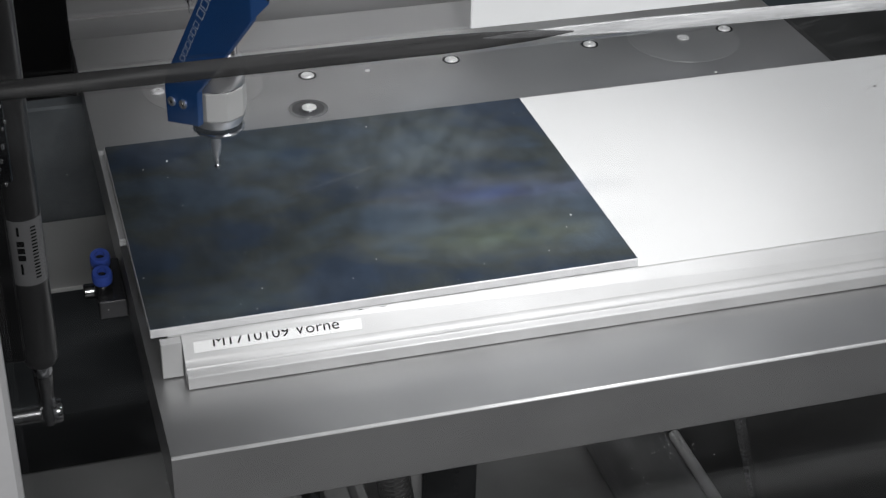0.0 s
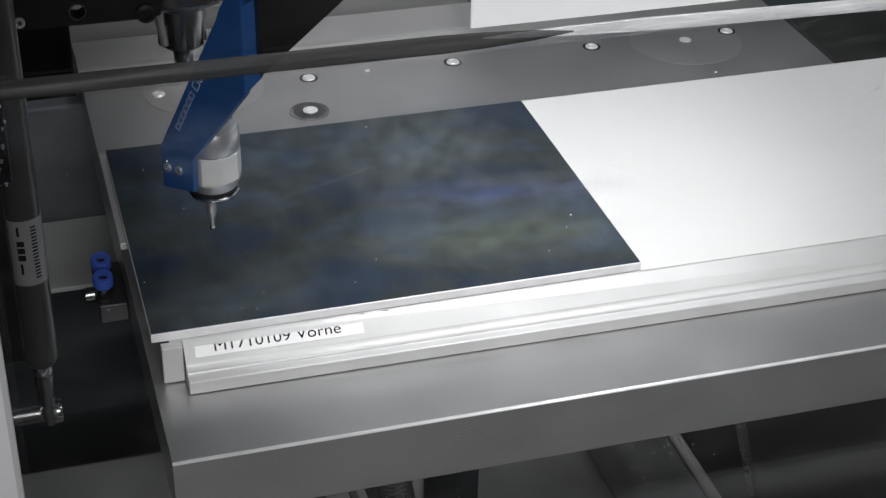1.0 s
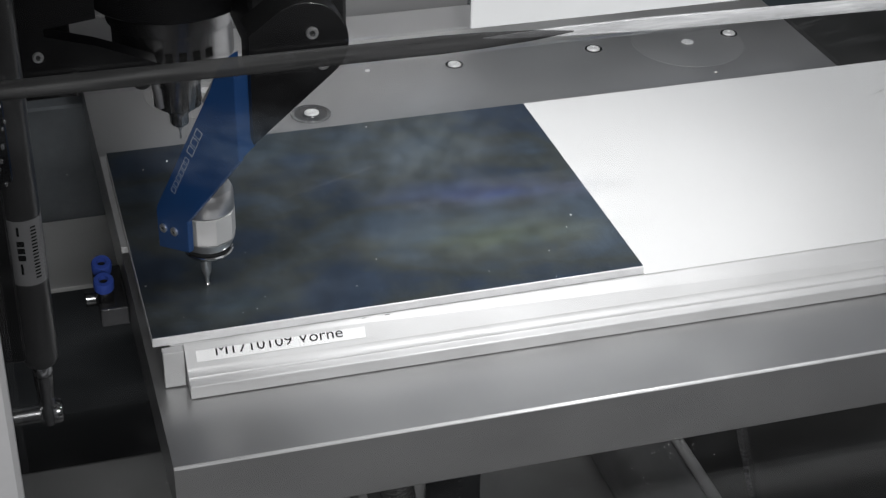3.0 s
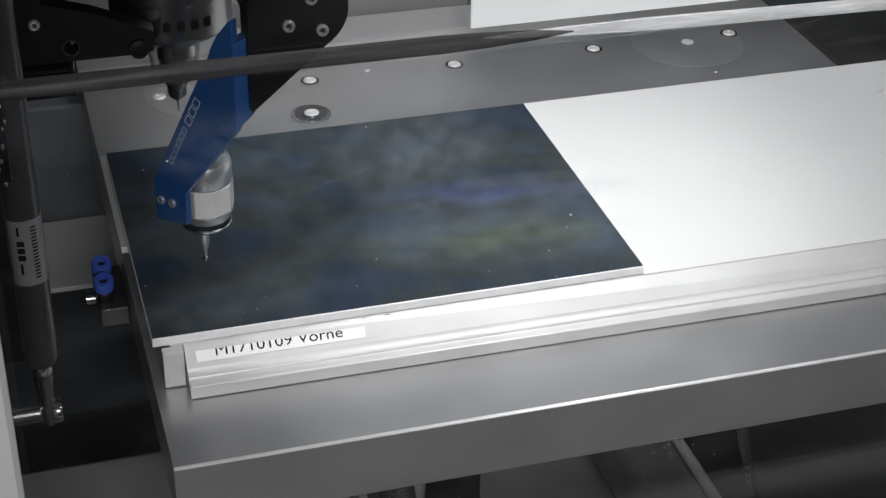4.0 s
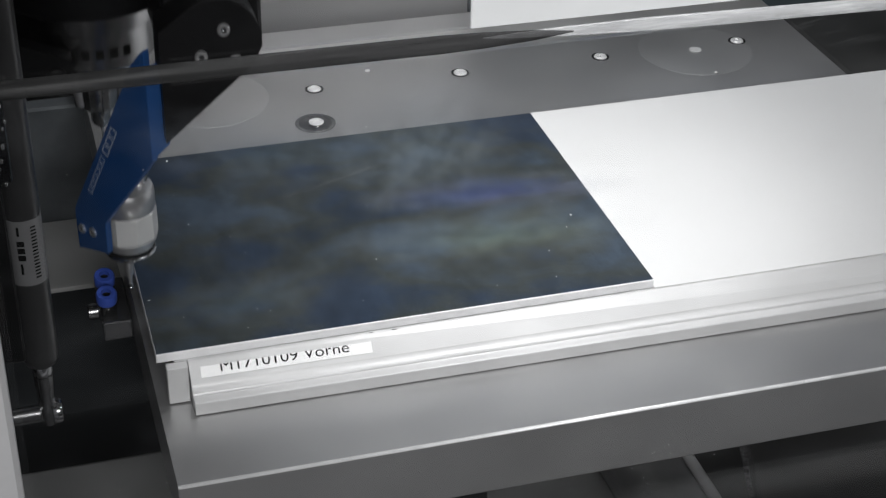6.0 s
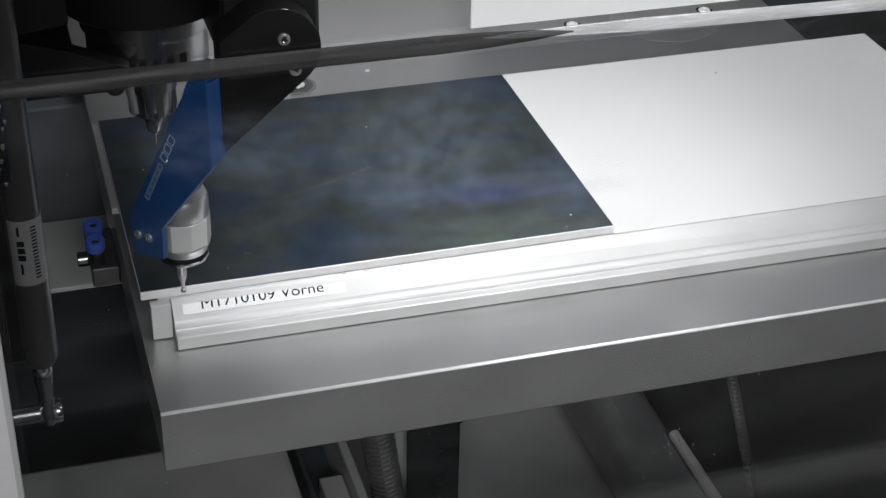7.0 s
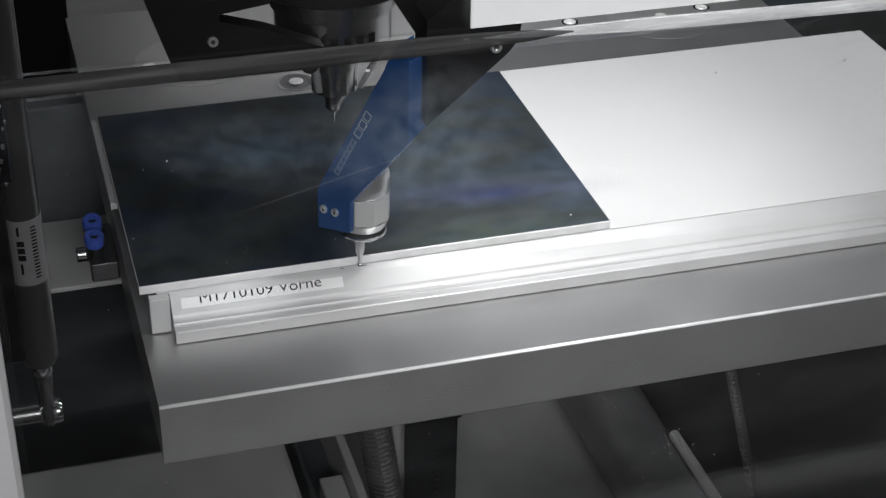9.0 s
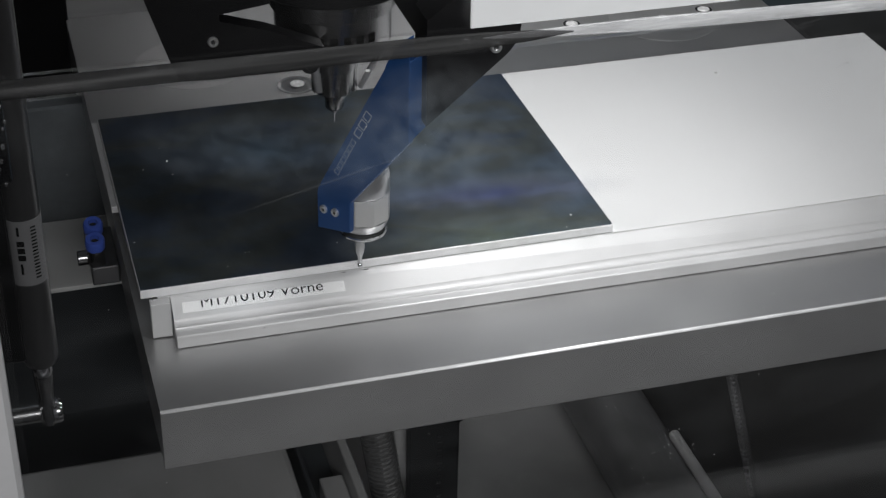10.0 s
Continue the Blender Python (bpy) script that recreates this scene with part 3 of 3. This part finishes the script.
    for x, z in ((0.1836, 0.1847), (0.1718, 0.1713), (0.1889, 0.1673)):
        k = add("pivot_screw", lathe([(0.0033, -0.0218), (0.0032, -0.0232), (0.0027, -0.0238), (0.0019, -0.0238), (0.0018, -0.0226)], (x, 0, z), 24, "Y"), SCREW)
        add("socket", lathe([(0.0016, -0.0226), (0.0016, -0.0236), (0.0010, -0.0230)], (x, 0, z), 6, "Y"), TURNED, "", k)
    s = lambda x: (x - 0.108) / U.x
    face = [arm_point(s(0.1051), 0.0335), arm_point(s(0.1050), 0.0575), arm_point(s(0.1056), 0.0610), arm_point(s(0.1339), 0.1491), arm_point(s(0.1351), 0.1545), arm_point(s(0.1377), 0.1621), arm_point(s(0.1423), 0.1715), arm_point(s(0.1443), 0.1745),
            arm_point(s(0.1443), 0.1118), arm_point(s(0.1195), 0.0585), arm_point(s(0.1192), 0.0385)]
    inward = Vector((0.815, 0.58, 0.0)) * 0.0040
    arm = add("swing_arm", prism(face, inward, 0.0005, 2), BLUE, "blue anodised arm")
    a0, a1 = Vector(arm_point(s(0.1443), 0.1118)), Vector(arm_point(s(0.1443), 0.1600))
    strip = [a0, (0.1543, -0.0125, 0.1198), (0.1543, -0.0125, 0.1640), a1]
    strip[1:3] = [Vector(q) for q in strip[1:3]]
    add("arm_flank", prism(strip, (0.0, 0.0090, 0), 0.0003, 1), BLUE, "chamfered blue flank")
    # clamp block round the probe
    for x in (0.108, 0.1131):
        p = Vector(arm_point(s(x), 0.0477 if x < 0.11 else 0.0487))
        b = lathe([(0.0027, 0.0), (0.0026, 0.0010), (0.0022, 0.0013), (0.0012, 0.0013), (0.0011, 0.0004)], n=24)
        b.transform(Matrix.Translation(p) @ Vector((-0.815, -0.58, 0)).to_track_quat("Z", "Y").to_matrix().to_4x4())
        k = add("arm_screw", b, SCREW)
        b = lathe([(0.0012, 0.0003), (0.0012, 0.0010), (0.0006, 0.0005)], n=6)
        b.transform(Matrix.Translation(p) @ Vector((-0.815, -0.58, 0)).to_track_quat("Z", "Y").to_matrix().to_4x4())
        add("socket", b, TURNED, "", k)
    # printed marks on the arm: a rounded outline of three glyphs and a row of thin strokes
    up = (Vector(arm_point(s(0.1290), 0.1245)) - Vector(arm_point(s(0.1120), 0.0700))).normalized()
    side = up.cross(Vector((-0.815, -0.58, 0))).normalized()

    def stroke(a, b, w):
        p = Vector(arm_point(s(0.1135), 0.0740))
        a = p + up * a[0] + side * a[1]
        b = p + up * b[0] + side * b[1]
        d = (b - a).normalized()
        n = d.cross(Vector((-0.815, -0.58, 0))).normalized() * (w / 2)
        off = Vector((-0.815, -0.58, 0)) * 0.0002
        return prism([a - n + off, b - n + off, b + n + off, a + n + off], -off * 0.9)

    marks = []
    for x0 in (0.034, 0.041, 0.048):
        x1, w = x0 + 0.0052, 0.0022
        marks += [((x0, -w), (x0, w)), ((x0, w), (x1, w)), ((x1, w), (x1, -w)), ((x1, -w), (x0, -w))]
    for a, b in marks:
        add("printed_mark", stroke(a, b, 0.00045), SILVER_INK, "thin silver print", arm)
    for k in range(6):
        x0, x1, w = 0.001 + k * 0.0051, 0.0046 + k * 0.0051, 0.0017
        for a, b in (((x0, -w), (x0, w)), ((x0, w), (x1, w * 0.8)), ((x1, w * 0.8), (x1, -w * 0.8)), ((x1, -w * 0.8), (x0, -w))):
            add("printed_mark", stroke(a, b, 0.00025), SILVER_INK, "thin silver print", arm)

    # touch probe
    px, py = 0.1318, 0.0478
    bx = px + 0.0022
    probe = add("touch_probe", lathe([(0.0156, 0.0334), (0.0164, 0.0342), (0.0164, 0.0503), (0.0158, 0.0508)], (bx, py, 0), 9), BODY, "pale faceted touch probe body")
    for f in probe.data.polygons:
        f.use_smooth = False
    add("lower_taper", lathe([(0.0126, 0.0270), (0.0133, 0.0274), (0.0156, 0.0325), (0.0158, 0.0333), (0.0120, 0.0334)], (bx, py, 0), 48), SATIN, "satin tapered lower ring", probe)
    add("groove", lathe([(0.0120, 0.0508), (0.0154, 0.0508), (0.0154, 0.0514), (0.0120, 0.0514)], (bx, py, 0), 48), TURNED, "dark groove", probe)
    add("probe_shoulder", lathe([(0.0120, 0.0514), (0.0158, 0.0514), (0.0160, 0.0518), (0.0160, 0.0622), (0.0150, 0.0648), (0.0110, 0.0664), (0.004, 0.0666)], (bx, py, 0), 48), SATIN, "bright turned shoulder", probe)
    add("probe_cap", lathe([(0.0040, 0.0650), (0.0048, 0.0656), (0.0048, 0.0718), (0.0038, 0.0730), (0.001, 0.0730)], (bx + 0.0078, py, 0), 6), CHROME, "small bright hexagonal cap", probe)
    add("seal_ring", lathe([(0.011, 0.0248), (0.0128, 0.0250), (0.0131, 0.0258), (0.0128, 0.0268), (0.011, 0.0270)], (bx, py, 0), 48), BLACK_DEEP, "black rubber seal", probe)
    add("flange", lathe([(0.004, 0.0192), (0.0090, 0.0196), (0.0132, 0.0220), (0.0143, 0.0232), (0.0144, 0.0240), (0.0138, 0.0247), (0.011, 0.0249)], (bx, py, 0), 48), CHROME, "polished lower flange", probe)
    add("stylus", lathe([(0.0028, 0.0200), (0.0030, 0.0194), (0.0029, 0.0100), (0.0026, 0.0080), (0.0013, 0.0040), (0.0011, 0.0000), (0.0005, -0.0005)], (px, py, 0), 20), SATIN, "slim tapered stylus", probe)
    ball = bmesh.new()
    bmesh.ops.create_uvsphere(ball, u_segments=20, v_segments=12, radius=0.0017, matrix=Matrix.Translation((px, py, -0.0016)))
    for f in ball.faces:
        f.smooth = True
    add("stylus_ball", ball, CHROME, "bright stylus ball", probe)
    return h


# ---- things that stand still inside the hood ----
def gas_spring():
    g = thing("gas_spring", "black gas spring with a silver printed sleeve on a ball stud", "gas spring", (-0.0612, -0.05, 0.0))
    o = Vector((-0.0612, -0.05, 0.0))
    base, top = Vector((-0.0612, -0.05, 0.0)), Vector((-0.0607, -0.05, 0.2400))
    d = (top - base).normalized()
    turn = Matrix.Translation(base - o) @ Matrix.Rotation(math.atan2(d.x, d.z), 4, "Y")

    def add(name, prof, mat, label="", parent=None, n=40):
        b = lathe(prof, n=n)
        b.transform(turn)
        return part(name, b, mat, parent or g, label)

    body = add("cylinder", [(0.0040, 0.0310), (0.0078, 0.0318), (0.0090, 0.0345), (0.0092, 0.0360), (0.0092, 0.30), (0.005, 0.301)], SMOKED, "glossy black pressure cylinder")
    sleeve = add("sleeve", [(0.0091, 0.0835), (0.0094, 0.0837), (0.0094, 0.1203), (0.0091, 0.1205)], SLEEVE, "silver printed sleeve", body)
    add("collar", [(0.0040, 0.0235), (0.0048, 0.0240), (0.0052, 0.0262), (0.0046, 0.0300), (0.004, 0.0304)], CHROME, "bright collar")
    add("eye", [(0.0030, -0.0085), (0.0042, -0.0075), (0.0046, 0.0), (0.0042, 0.0120), (0.0048, 0.0180), (0.0048, 0.0236)], TURNED, "steel rod end")
    stud = rod((-0.034, 0.0, -0.001), (-0.003, -0.001, 0.0), 0.0050, 28)
    part("ball_stud", stud, TURNED, g, "steel ball stud")
    cap = lathe([(0.0030, 0.0), (0.0060, 0.0008), (0.0066, 0.0030), (0.0060, 0.0052), (0.0025, 0.0060)], (0.0020, -0.0015, 0.0), 28, "X")
    part("stud_cap", cap, CHROME, g, "bright stud cap")
    # unreadable print and the maker's mark as bars
    for k in range(16):
        a, z0, w, hgt = (-62, 0.088 + k * 0.0019, 0.0028, 0.0008)
        b = box(-w / 2, w / 2, -0.0001, 0.0001, -hgt / 2, hgt / 2)
        ang = radians(a)
        b.transform(turn @ Matrix.Translation((0.00945 * math.cos(ang), 0.00945 * math.sin(ang), z0)) @ Matrix.Rotation(ang + math.pi / 2, 4, "Z"))
        part("print_bar", b, INK, sleeve)
    for z0, hgt, a, w in ((0.100, 0.0030, -104, 0.0036), (0.1040, 0.0030, -104, 0.0036), (0.1080, 0.0030, -104, 0.0036), (0.0935, 0.0060, -108, 0.0012), (0.1150, 0.0050, -108, 0.0012)):
        b = box(-w / 2, w / 2, -0.0001, 0.0001, -hgt / 2, hgt / 2)
        ang = radians(a)
        b.transform(turn @ Matrix.Translation((0.00945 * math.cos(ang), 0.00945 * math.sin(ang), z0)) @ Matrix.Rotation(ang + math.pi / 2, 4, "Z"))
        part("print_bar", b, INK, sleeve)
    return g


def conduit(name, a, b, r, pitch, mat, label, category):
    """A ribbed hose between two points."""
    a, b = Vector(a), Vector(b)
    n = int((b - a).length / pitch)
    prof = [(r * 0.6, 0)]
    for k in range(n):
        prof += [(r * 0.88, k * pitch), (r, k * pitch + pitch * 0.3), (r, k * pitch + pitch * 0.6), (r * 0.88, k * pitch + pitch * 0.9)]
    prof.append((r * 0.6, n * pitch))
    bm = lathe(prof, n=20)
    bm.transform((b - a).to_track_quat("Z", "Y").to_matrix().to_4x4())
    t = thing(name, label, category, a)
    part("hose", bm, mat, t)
    return t


gas_spring()


def chips():
    """Bright swarf specks lying on the sheet and the table."""
    rnd = random.Random(11)
    top = [(0.0392, 0.1337), (0.1237, 0.0231), (0.0695, 0.0262), (0.0039, 0.055), (0.1477, 0.133), (0.2507, 0.1474)] + [(rnd.uniform(0.01, 0.29), rnd.uniform(0.01, 0.21)) for _ in range(14)]
    low = [(0.2, -0.0518), (0.1707, -0.0568), (0.0854, -0.0555)] + [(rnd.uniform(0.0, 0.5), rnd.uniform(-0.07, -0.03)) for _ in range(14)]
    bm = bmesh.new()
    for k, (x, y) in enumerate(top + low):
        z = 0.0001 if k < len(top) else -0.0304
        m = Matrix.Translation((x, y, z)) @ Matrix.Rotation(rnd.uniform(0, 3), 4, "Z") @ Matrix.Diagonal((rnd.uniform(0.4, 2.0), 0.6, 0.5, 1))
        bmesh.ops.create_icosphere(bm, subdivisions=1, radius=0.00045 if k in (0, 1, 2, 3, len(top), len(top) + 1) else 0.00025, matrix=m)
    return tagged(new("metal_chips", mesh_of("metal_chips", bm, DUST)), "fine bright metal chips lying on the table", "chips", kind="stuff")


def drain_tube(a, b, r, label):
    t = thing("drain_tube", label, "tube", a)
    bm = rod((0, 0, 0), Vector(b) - Vector(a), r, 32)
    part("pipe", bm, PIPE, t)
    return t


tube = drain_tube((0.4045, 0.40, -0.327), (0.3995, -0.12, -0.327), 0.033, "dark polished tube lying in the base under the table")
part("side_rod", rod((0.0225, -0.215, 0.0285), (0.0205, -0.52, 0.0285), 0.0046, 24), ALU, tube, "bright slim rod along the tube")
conduit("conduit", (0.4712, 0.12, -0.3228), (0.4300, 0.12, -0.1750), 0.0045, 0.0045, RIB, "dark ribbed hose hanging beside the tube", "hose")


RIDERS = [machine_table(), vacuum_plate(), sheet_metal(), white_card(), fitting_block(), push_fitting((-0.0150, 0.1464, -0.042)), push_fitting((-0.0160, 0.1262, -0.0425)), chips()]
HEAD = milling_head()


# ---- what moves ----
TABLE_Y = [(0.0, 0.0089), (0.5, 0.0066), (1.0, 0.0044), (1.5, 0.0022), (2.0, 0.0), (2.5, 0.0), (4.3, 0.0), (4.4, -0.0066), (4.5, -0.0155), (4.6, -0.01625), (5.7, -0.01625),
           (6.0, -0.0155), (6.6, 0.0620), (6.8, 0.0567), (6.9, 0.0534), (7.0, 0.0489), (7.1, 0.0476), (7.2, 0.0495), (7.8, 0.0495), (7.9, 0.0555), (8.0, 0.0651), (8.7, 0.0651),
           (8.8, 0.0628), (8.9, 0.0589), (9.0, 0.0550), (9.1, 0.0511), (9.2, 0.0474), (9.3, 0.0474), (9.4, 0.0495), (9.9, 0.0495), (10.0, 0.0505)]
HEAD_XZ = [(0.0, -0.0822, 0.0799), (0.5, -0.0845, 0.0597), (1.0, -0.0872, 0.0399), (1.5, -0.0897, 0.0200), (2.0, -0.0924, 0.0007), (2.2, -0.0924, 0.0016), (2.5, -0.0924, 0.0020),
           (2.9, -0.0924, 0.0008), (3.5, -0.0924, 0.0150), (3.8, -0.0924, 0.0198), (4.3, -0.0924, 0.0198), (4.4, -0.1080, 0.0195), (4.5, -0.1383, 0.0193), (4.6, -0.1400, 0.0125),
           (4.7, -0.1400, 0.0005), (4.8, -0.1390, -0.0008), (5.0, -0.1316, -0.0008), (5.2, -0.1329, -0.0007), (5.7, -0.1327, -0.0007), (5.9, -0.1370, 0.0), (6.15, -0.1340, 0.0195),
           (6.4, -0.1068, 0.0195), (6.75, -0.1068, 0.0), (6.8, -0.1068, -0.0004), (8.0, -0.1068, -0.0004), (8.1, -0.1068, 0.0140), (8.2, -0.1035, 0.0185), (8.3, -0.0700, 0.0190),
           (8.4, -0.0190, 0.0190), (8.5, -0.0003, 0.0188), (8.6, 0.0, 0.0060), (8.7, 0.0, 0.0), (10.0, 0.0, 0.0)]


def ride(ob, rows):
    home = ob.location.copy()
    walk(ob, [(t, Matrix.Translation(home + Vector(d))) for t, d in rows])


def motions():
    for ob in RIDERS:
        ride(ob, [(t, (0, y, 0)) for t, y in TABLE_Y])
    ride(HEAD, [(t, (x, 0, z)) for t, x, z in HEAD_XZ])


motions()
____________
*WHAT TO DO*
Pick out all lines from the data above in which the word "part" appears.

*WRITTEN RESPONSE*
Continue the Blender Python (bpy) script that recreates this scene with part 3 of 3. This part finishes the script.
        return part(name, b, mat, parent or g, label)
    part("ball_stud", stud, TURNED, g, "steel ball stud")
    part("stud_cap", cap, CHROME, g, "bright stud cap")
        part("print_bar", b, INK, sleeve)
        part("print_bar", b, INK, sleeve)
    part("hose", bm, mat, t)
    part("pipe", bm, PIPE, t)
part("side_rod", rod((0.0225, -0.215, 0.0285), (0.0205, -0.52, 0.0285), 0.0046, 24), ALU, tube, "bright slim rod along the tube")